What a multitude of varied glories cluster around this title of Son of Man—the Man of divine counsel, the Architect of all creation, the Creator Himself, the Seed of the woman, the Son of Abraham, the Son of David, the Man whom Jehovah has made strong for Himself, the Destroyer of the power of death, the Resurrection and the Life, the Bread that came down from heaven and which gives life to the world, the One who shall bruise the head of the devil, the Judge of living and dead, Lord of angels, Lord of living, Lord of dead, Lord of all, the One under whose headship everything in the universe shall be gathered together—yet obedient to death, and that the death of the cross; made sin, a curse, the song of the drunkard, a worm and no man; mocked, derided, buffeted, abused; His face marred more than any other man’s, His form more than the sons of men; groaning, sighing, weeping in a world of sin and rebellion against God, despised for His grace, hated for His love, martyred for the truth; He drank the vinegar and gall of human ingratitude, and the bitter chalice of divine judgment against sin; rejected by the Jews, crucified by the Romans, betrayed by a friend, denied by a disciple, abandoned by His followers, forsaken by God. Whose sorrow ever equalled the sorrow of this Son of Man?
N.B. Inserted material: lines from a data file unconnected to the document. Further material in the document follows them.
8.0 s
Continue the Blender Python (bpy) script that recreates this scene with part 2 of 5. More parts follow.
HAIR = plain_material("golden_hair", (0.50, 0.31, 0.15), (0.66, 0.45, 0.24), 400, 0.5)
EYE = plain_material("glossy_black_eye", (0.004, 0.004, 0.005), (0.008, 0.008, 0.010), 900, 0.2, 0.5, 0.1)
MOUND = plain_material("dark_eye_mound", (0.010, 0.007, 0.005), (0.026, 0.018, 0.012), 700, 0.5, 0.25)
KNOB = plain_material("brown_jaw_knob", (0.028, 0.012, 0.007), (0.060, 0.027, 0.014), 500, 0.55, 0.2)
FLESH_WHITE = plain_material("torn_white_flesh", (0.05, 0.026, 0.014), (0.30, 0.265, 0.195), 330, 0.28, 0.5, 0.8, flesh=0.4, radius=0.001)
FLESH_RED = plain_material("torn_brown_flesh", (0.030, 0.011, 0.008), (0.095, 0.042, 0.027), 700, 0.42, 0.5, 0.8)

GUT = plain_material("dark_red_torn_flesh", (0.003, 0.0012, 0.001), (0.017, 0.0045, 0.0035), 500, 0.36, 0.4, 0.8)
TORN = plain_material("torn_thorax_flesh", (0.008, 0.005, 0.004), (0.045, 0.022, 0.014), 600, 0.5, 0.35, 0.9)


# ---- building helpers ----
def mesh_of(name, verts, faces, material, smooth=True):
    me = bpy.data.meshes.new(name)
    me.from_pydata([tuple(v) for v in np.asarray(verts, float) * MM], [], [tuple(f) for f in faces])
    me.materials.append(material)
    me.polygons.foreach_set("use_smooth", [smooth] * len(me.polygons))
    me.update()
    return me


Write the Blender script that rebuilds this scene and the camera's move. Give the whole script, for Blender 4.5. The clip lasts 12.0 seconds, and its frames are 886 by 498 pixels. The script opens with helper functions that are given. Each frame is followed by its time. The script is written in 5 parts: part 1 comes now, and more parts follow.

But shall not the glory be equal to the sorrow? Yea, God has highly exalted Him, and has given Him a name that is above every name; that at the name of Jesus every knee shall bow, of heavenly, earthly, and infernal things, and that every tongue shall confess that Jesus Christ is Lord, to the glory of the Father (Phil. 2:9-l1). Every one must honour the Son as the Father is honoured (John 5:23). Well may we prostrate ourselves in His presence and rejoice as we confess Him:
“Fairer than all the earth-born race,
Perfect in comeliness Thou art,
Replenished are Thy lips with grace,
And full of love Thy tender heart
God ever blest we bow the knee,
And own all fullness dwells in Thee.”